Una delle due vittime dell’attacco alla sinagoga di Manchester avvenuto ieri è stata uccisa dalla polizia. La conferma è arrivata dalla Greater Manchester Police: sulla base degli esami condotti sul cadavere, uno dei due fedeli morti è stato raggiunto dal “fuoco amico” degli agenti intervenuti per neutralizzare l'aggressore Jihadi al Shamie, entrato in azione nel giorno del Kippur. Anche uno dei tre feriti sarebbe stato colpito da un’arma da fuoco e quindi dalla polizia, ma le sue condizioni non destano preoccupazione.
Secondo quanto confermato dal comandante della Greater Manchester Police Stephen Watson, i due erano vicino all'ingresso della sinagoga, non lontano dall'assalitore.

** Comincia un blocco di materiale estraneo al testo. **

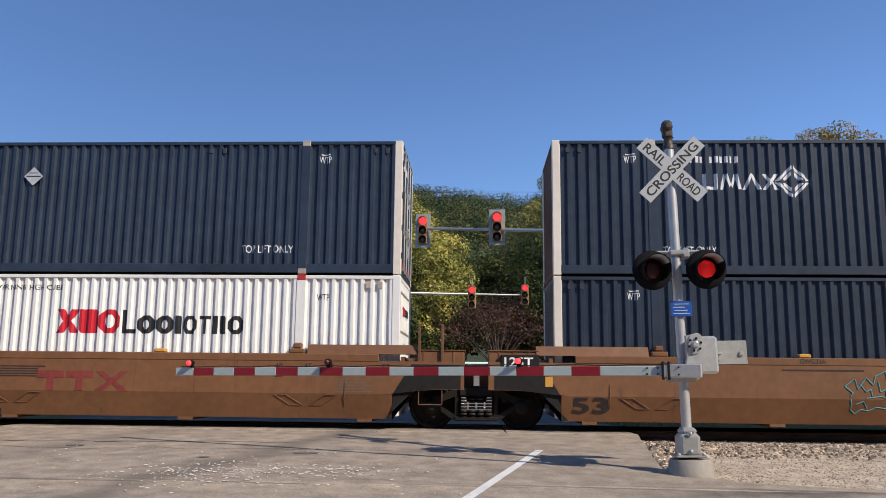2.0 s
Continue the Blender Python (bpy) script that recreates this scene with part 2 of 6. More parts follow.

Si ritiene che entrambe le vittime ferite da arma da fuoco fossero "strette l'una accanto all'altra dietro la porta della sinagoga, mentre i fedeli si sono comportati coraggiosamente per impedire all'aggressore di entrare". Per il momento non è stato reso noto chi tra Melvin Cravitz (66 anni) e Adrian Daulby (53 anni) è stato colpito dalla polizia. "I nostri pensieri e le nostre preghiere sono rivolti a tutte le famiglie e alla comunità in generale, colpite da questo incidente nella Greater Manchester e oltre. Gli operatori specializzati stanno fornendo supporto e assistenza a tutti coloro che sono stati direttamente colpiti, compresi i nostri coraggiosi soccorritori” conclude la nota delle autorità.
Il dibattito sull’attentato di Manchester prosegue senza sosta. La comunità ebraica ha denunciato l’odio dilagante – negli ultimi mesi si sono moltiplicate le minacce e le aggressioni – mentre il premier Keir Starmer ha assicurato tolleranza zero contro la violenza "dell'antisemitismo risorgente".
La ministra dell'Interno Shabana Mahmood ha auspicato "un passo indietro" da parte dei manifestanti pro Pal. L'attentatore, Jihadi al-Shamie, era un 35enne senza apparenti precedenti. L’uomo era entrato nel paese con la famiglia in fuga dalla Siria laica di Assad e divenuto cittadino britannico nel 2006.